Dataset excerpt -
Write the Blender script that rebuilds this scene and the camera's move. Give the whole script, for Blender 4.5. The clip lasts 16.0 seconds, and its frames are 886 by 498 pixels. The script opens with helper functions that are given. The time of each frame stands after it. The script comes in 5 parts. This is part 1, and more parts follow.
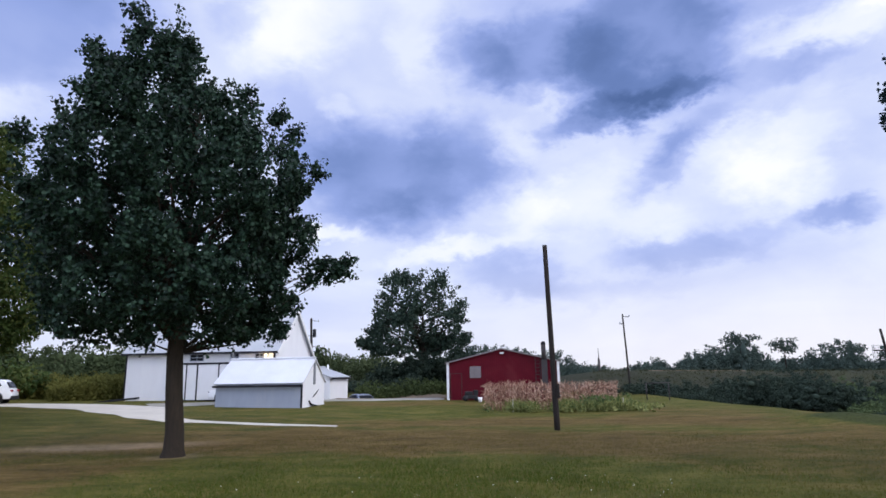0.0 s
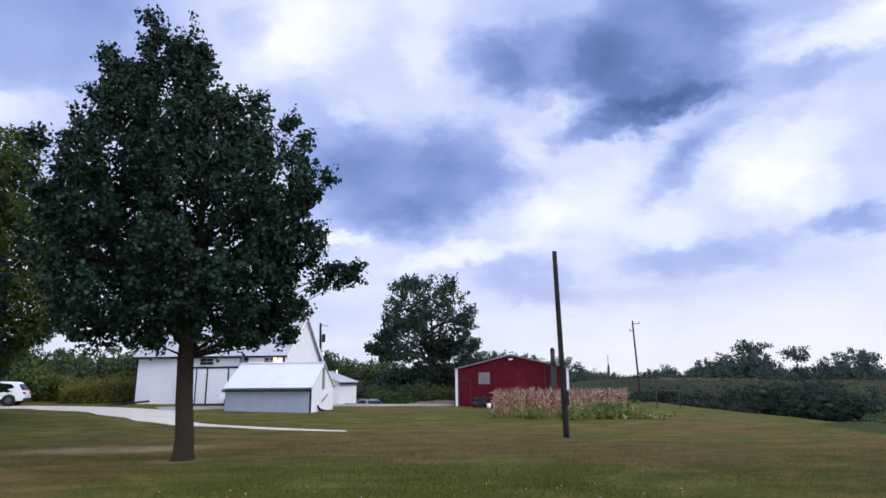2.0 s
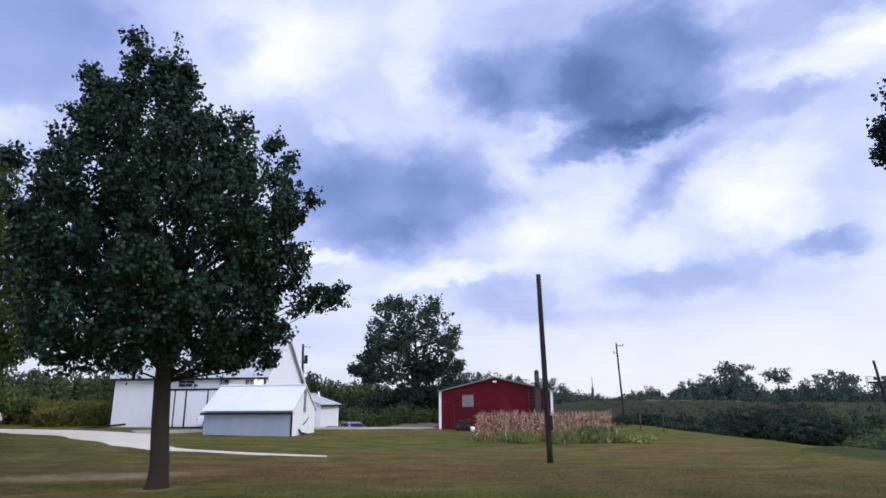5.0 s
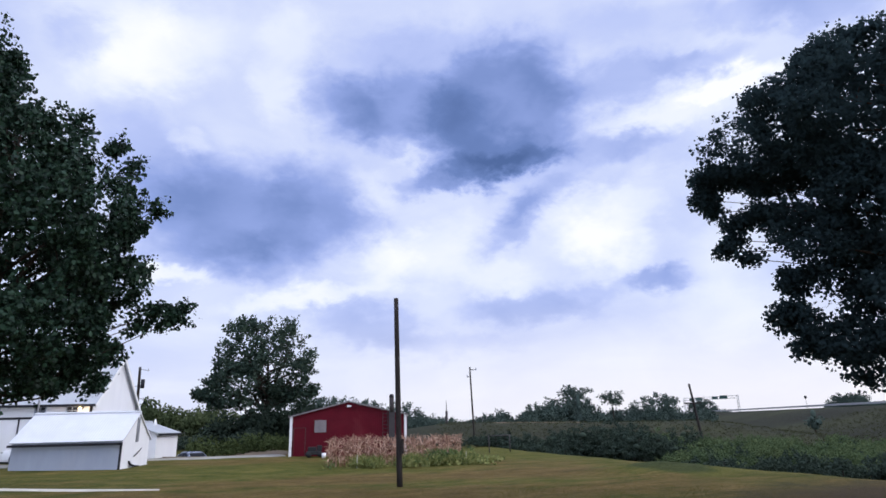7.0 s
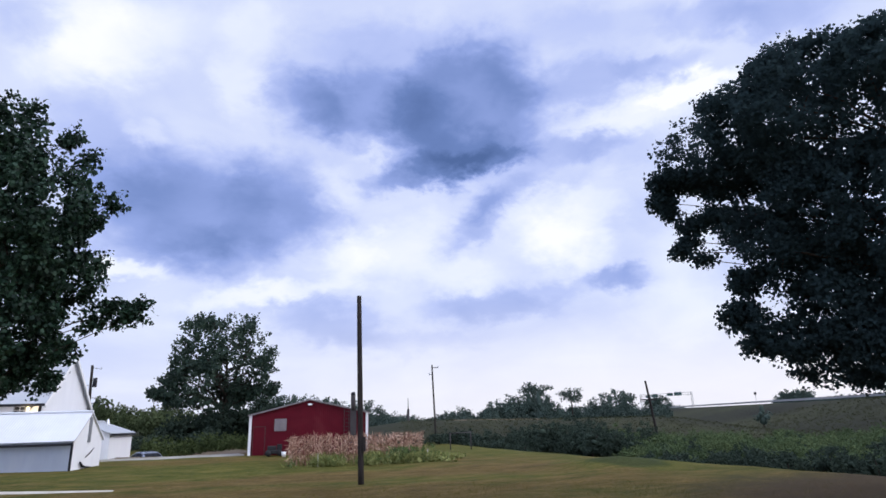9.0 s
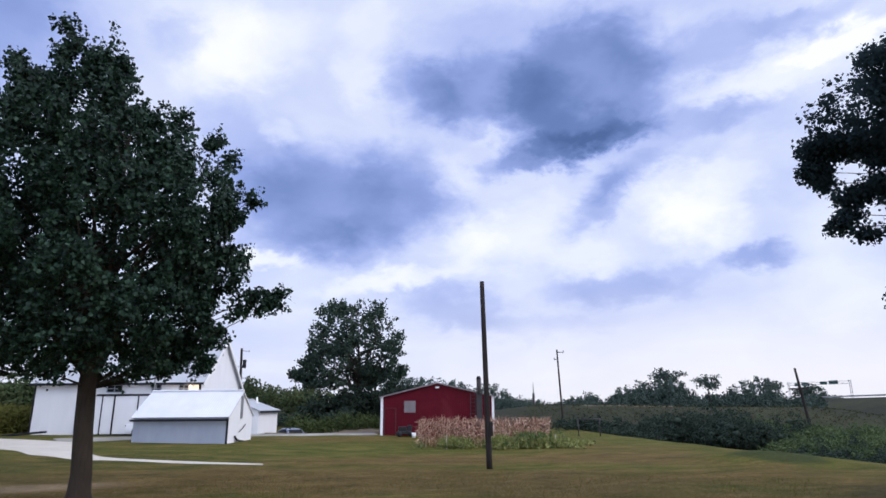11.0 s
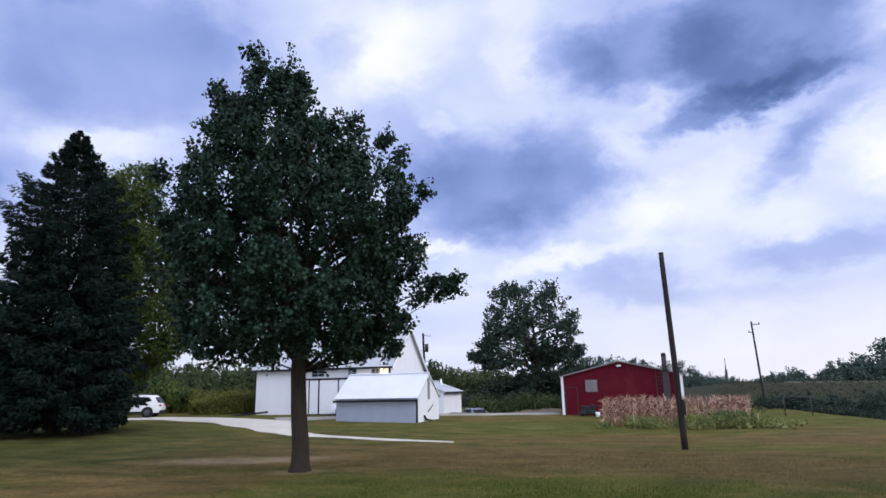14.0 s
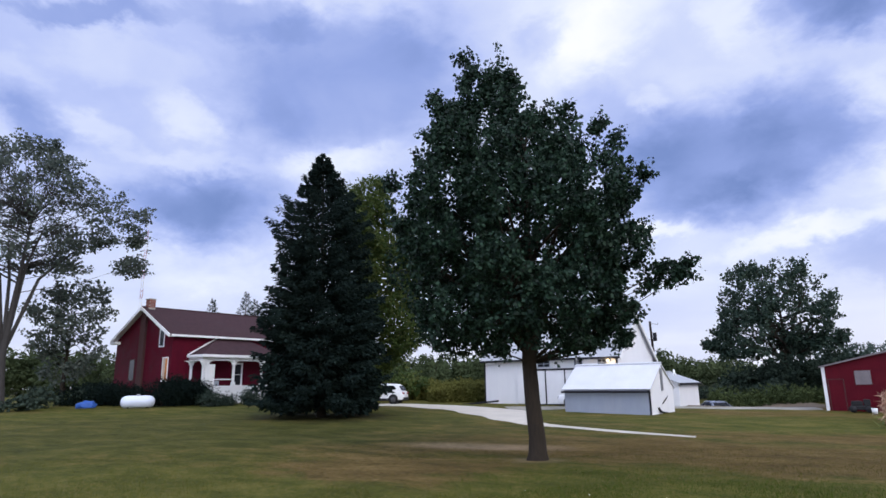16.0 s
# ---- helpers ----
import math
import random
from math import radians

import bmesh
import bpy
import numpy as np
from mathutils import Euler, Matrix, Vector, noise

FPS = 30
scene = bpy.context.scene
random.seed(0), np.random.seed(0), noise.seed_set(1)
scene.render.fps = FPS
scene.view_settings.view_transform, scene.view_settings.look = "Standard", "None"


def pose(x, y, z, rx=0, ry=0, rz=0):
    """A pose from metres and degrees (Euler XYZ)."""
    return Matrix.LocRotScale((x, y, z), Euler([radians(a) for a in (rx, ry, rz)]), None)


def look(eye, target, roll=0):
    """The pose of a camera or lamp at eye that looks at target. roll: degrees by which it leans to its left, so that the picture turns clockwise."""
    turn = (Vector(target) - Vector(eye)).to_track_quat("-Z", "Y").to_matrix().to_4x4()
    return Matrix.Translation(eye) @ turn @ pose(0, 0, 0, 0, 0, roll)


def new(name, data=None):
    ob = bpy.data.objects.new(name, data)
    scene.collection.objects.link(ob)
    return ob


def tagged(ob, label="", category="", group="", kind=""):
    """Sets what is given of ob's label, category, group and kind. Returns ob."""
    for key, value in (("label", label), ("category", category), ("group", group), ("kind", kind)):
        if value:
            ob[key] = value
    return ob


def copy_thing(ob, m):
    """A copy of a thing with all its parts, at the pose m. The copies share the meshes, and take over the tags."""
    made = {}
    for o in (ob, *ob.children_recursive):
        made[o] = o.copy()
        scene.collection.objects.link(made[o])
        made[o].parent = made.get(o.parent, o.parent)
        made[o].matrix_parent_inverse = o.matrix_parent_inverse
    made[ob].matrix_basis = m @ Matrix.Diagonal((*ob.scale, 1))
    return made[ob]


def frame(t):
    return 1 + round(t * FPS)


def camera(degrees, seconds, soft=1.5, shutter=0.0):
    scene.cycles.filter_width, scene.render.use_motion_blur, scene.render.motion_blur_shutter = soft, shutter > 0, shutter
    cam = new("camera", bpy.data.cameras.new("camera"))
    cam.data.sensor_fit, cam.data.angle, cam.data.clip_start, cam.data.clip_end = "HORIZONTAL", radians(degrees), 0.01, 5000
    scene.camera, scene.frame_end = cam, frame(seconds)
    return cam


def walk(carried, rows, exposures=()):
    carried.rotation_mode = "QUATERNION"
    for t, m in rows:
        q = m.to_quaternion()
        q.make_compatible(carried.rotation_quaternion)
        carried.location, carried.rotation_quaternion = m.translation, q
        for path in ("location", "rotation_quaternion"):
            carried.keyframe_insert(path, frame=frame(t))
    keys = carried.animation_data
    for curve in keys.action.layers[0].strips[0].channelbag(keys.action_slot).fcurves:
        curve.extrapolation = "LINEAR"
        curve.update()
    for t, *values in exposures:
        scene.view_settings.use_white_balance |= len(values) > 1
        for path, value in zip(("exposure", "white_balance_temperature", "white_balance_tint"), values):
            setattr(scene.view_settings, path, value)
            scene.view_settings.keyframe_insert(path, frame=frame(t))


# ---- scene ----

Work instructions -
Give back every line exactly as it stands, pictures excluded.

Reply -
Write the Blender script that rebuilds this scene and the camera's move. Give the whole script, for Blender 4.5. The clip lasts 16.0 seconds, and its frames are 886 by 498 pixels. The script opens with helper functions that are given. The time of each frame stands after it. The script comes in 5 parts. This is part 1, and more parts follow.
0.0 s
2.0 s
5.0 s
7.0 s
9.0 s
11.0 s
14.0 s
16.0 s
# ---- helpers ----
import math
import random
from math import radians

import bmesh
import bpy
import numpy as np
from mathutils import Euler, Matrix, Vector, noise

FPS = 30
scene = bpy.context.scene
random.seed(0), np.random.seed(0), noise.seed_set(1)
scene.render.fps = FPS
scene.view_settings.view_transform, scene.view_settings.look = "Standard", "None"


def pose(x, y, z, rx=0, ry=0, rz=0):
    """A pose from metres and degrees (Euler XYZ)."""
    return Matrix.LocRotScale((x, y, z), Euler([radians(a) for a in (rx, ry, rz)]), None)


def look(eye, target, roll=0):
    """The pose of a camera or lamp at eye that looks at target. roll: degrees by which it leans to its left, so that the picture turns clockwise."""
    turn = (Vector(target) - Vector(eye)).to_track_quat("-Z", "Y").to_matrix().to_4x4()
    return Matrix.Translation(eye) @ turn @ pose(0, 0, 0, 0, 0, roll)


def new(name, data=None):
    ob = bpy.data.objects.new(name, data)
    scene.collection.objects.link(ob)
    return ob


def tagged(ob, label="", category="", group="", kind=""):
    """Sets what is given of ob's label, category, group and kind. Returns ob."""
    for key, value in (("label", label), ("category", category), ("group", group), ("kind", kind)):
        if value:
            ob[key] = value
    return ob


def copy_thing(ob, m):
    """A copy of a thing with all its parts, at the pose m. The copies share the meshes, and take over the tags."""
    made = {}
    for o in (ob, *ob.children_recursive):
        made[o] = o.copy()
        scene.collection.objects.link(made[o])
        made[o].parent = made.get(o.parent, o.parent)
        made[o].matrix_parent_inverse = o.matrix_parent_inverse
    made[ob].matrix_basis = m @ Matrix.Diagonal((*ob.scale, 1))
    return made[ob]


def frame(t):
    return 1 + round(t * FPS)


def camera(degrees, seconds, soft=1.5, shutter=0.0):
    scene.cycles.filter_width, scene.render.use_motion_blur, scene.render.motion_blur_shutter = soft, shutter > 0, shutter
    cam = new("camera", bpy.data.cameras.new("camera"))
    cam.data.sensor_fit, cam.data.angle, cam.data.clip_start, cam.data.clip_end = "HORIZONTAL", radians(degrees), 0.01, 5000
    scene.camera, scene.frame_end = cam, frame(seconds)
    return cam


def walk(carried, rows, exposures=()):
    carried.rotation_mode = "QUATERNION"
    for t, m in rows:
        q = m.to_quaternion()
        q.make_compatible(carried.rotation_quaternion)
        carried.location, carried.rotation_quaternion = m.translation, q
        for path in ("location", "rotation_quaternion"):
            carried.keyframe_insert(path, frame=frame(t))
    keys = carried.animation_data
    for curve in keys.action.layers[0].strips[0].channelbag(keys.action_slot).fcurves:
        curve.extrapolation = "LINEAR"
        curve.update()
    for t, *values in exposures:
        scene.view_settings.use_white_balance |= len(values) > 1
        for path, value in zip(("exposure", "white_balance_temperature", "white_balance_tint"), values):
            setattr(scene.view_settings, path, value)
            scene.view_settings.keyframe_insert(path, frame=frame(t))


# ---- scene ----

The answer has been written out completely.